Well, the Assyrian conquest of the Northern tribes was certainly a huge deal at the time, but the Messianic stuff really mostly came from the perspective of Judah, which considered itself politically distinct from the north. But this is almost tautological to even mention: the northern 10 tribes by definition couldn’t participate in any Messianic prophecy to lament the Assyrian conquest, because the 10 tribes ceased to exist after they were conquered by Assyria and thus had no means of writing down prophecies on scrolls. And all 3 of the Major Prophets were from Judah, not northern Israel, and so their Messianic prophesies mostly concerned Judah. This is also a bit redundant to say, because of course Messianic prophecies are by definition about Judah, since the Messiah is from the line of David.

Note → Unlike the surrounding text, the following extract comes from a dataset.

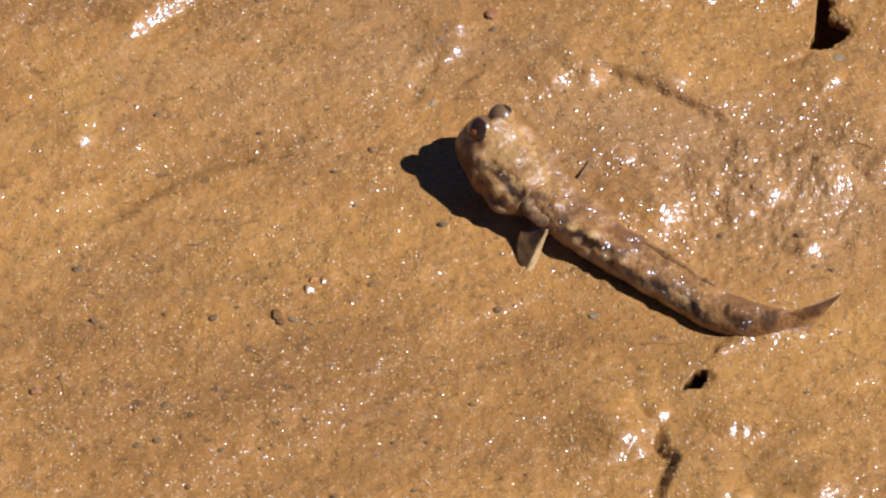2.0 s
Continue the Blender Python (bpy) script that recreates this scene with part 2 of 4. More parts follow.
def line_distance(x, y, pts):
    """Distance to a bent line, and how far to its left side the place lies (signed)."""
    best, side = np.full(x.shape, 1e9), np.zeros(x.shape)
    for (ax, ay), (bx, by) in zip(pts, pts[1:]):
        dx, dy = bx - ax, by - ay
        t = np.clip(((x - ax) * dx + (y - ay) * dy) / (dx * dx + dy * dy), 0, 1)
        d = np.hypot(x - ax - t * dx, y - ay - t * dy)
        s = np.sign(dx * (y - ay) - dy * (x - ax))
        near = d < best
        best, side = np.where(near, d, best), np.where(near, s * d, side)
    return best, side


def inside_depth(x, y, pts):
    """How deep a place lies inside a closed outline, negative outside."""
    d, _ = line_distance(x, y, [*pts, pts[0]])
    odd = np.zeros(x.shape, bool)
    for (ax, ay), (bx, by) in zip(pts, [*pts[1:], pts[0]]):
        cross = (ay > y) != (by > y)
        at = ax + (y - ay) / (by - ay if by != ay else 1e-9) * (bx - ax)
        odd ^= cross & (x < at)
    return np.where(odd, d, -d)


def across_share(x, y, pts):
    """How far across a closed outline a place lies, from its left edge (0) to its right edge (1)."""
    left, right = np.full(x.shape, 1e9), np.full(x.shape, -1e9)
    for (ax, ay), (bx, by) in zip(pts, [*pts[1:], pts[0]]):
        if ay == by:
            continue
        t = (y - ay) / (by - ay)
        at, on = ax + t * (bx - ax), (t >= 0) & (t <= 1)
        left, right = np.where(on, np.minimum(left, at), left), np.where(on, np.maximum(right, at), right)
    share = np.clip((x - left) / np.maximum(right - left, 0.3), 0, 1)
    return np.where(right > left, share, 0.5)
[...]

Sometimes Judean prophets include the northern tribes in prophesies of doom and restoration (Isaiah prophesied doom for the north), but most of the Messianic stuff is generally in the context of the exiled Jews in Babylon returning home (which of course only symbolically includes the northern tribes). Again, your mileage may vary depending on what you consider a Messianic prophecy.
Messiah was not intended to be a general Chosen One sort of character category to be dropped into media hundreds of years later, so your original criticism that it’s all about one guy saving everyone with no one else taking any effort doesn’t make sense. If the messiah was a political messiah coming to free people from the Romans, they would still need to take part in the revolution, and if the messiah was a spiritual leader or some mixture of both, people would still need to repent and get their act together.
Okay well, firstly, I’m not at all sure that a political Messiah necessarily implied participating physically in an armed insurrection. Maybe it did, in some cases or to some people, like the followers of Bar Kochba. But then, in the Gospels, James and John are at one point clearly under the impression that Jesus is capable of calling down fire from Heaven and fucking everyone up all by himself. Jesus also said he was capable of summoning an army of angels at any time, but chose not to in order to fulfill his actual mission. A political Messiah might be interpreted in some cases as just an ordinary human general or military leader, but others might have expected supernatural ability from such a figure, in the vein of Elijah. (Modern Judaism tends to model the Messiah around Elijah, a connection going back at least to the time of John the Baptist).
Regardless, I concede your point that if the Messiah is exclusively a spiritual leader, as with Christianity, then my original criticism doesn’t apply. But wouldn’t you agree that the “pop culture” version of Messiah is closer to the original Jewish idea of a political/military figure who will overthrow some oppressor? At least, in stuff like the Matrix that’s pretty much the idea (even if those movies apply a bullshit layer of spirituality/mysticism over everything), and Dune has the same idea (except in that case the idea is subverted). And my criticism is simply that this concept basically encourages the idea that on an individual level one is effectively powerless to change their situation without waiting around for help from some future prophesied leader. In pop culture, Messiah stories often overlap with “Hero’s Journey”, and are often told from the POV of a “reluctant protagonist Messiah”, emphasizing the individual agency and destiny of the protagonist Messiah while implying that the rest of humanity is cosmically ordained to wait around to be saved by the main character. Even if the protagonist Messiah has help from other characters, the Messiah is still implied to be cosmically necessary whereas others are expendable.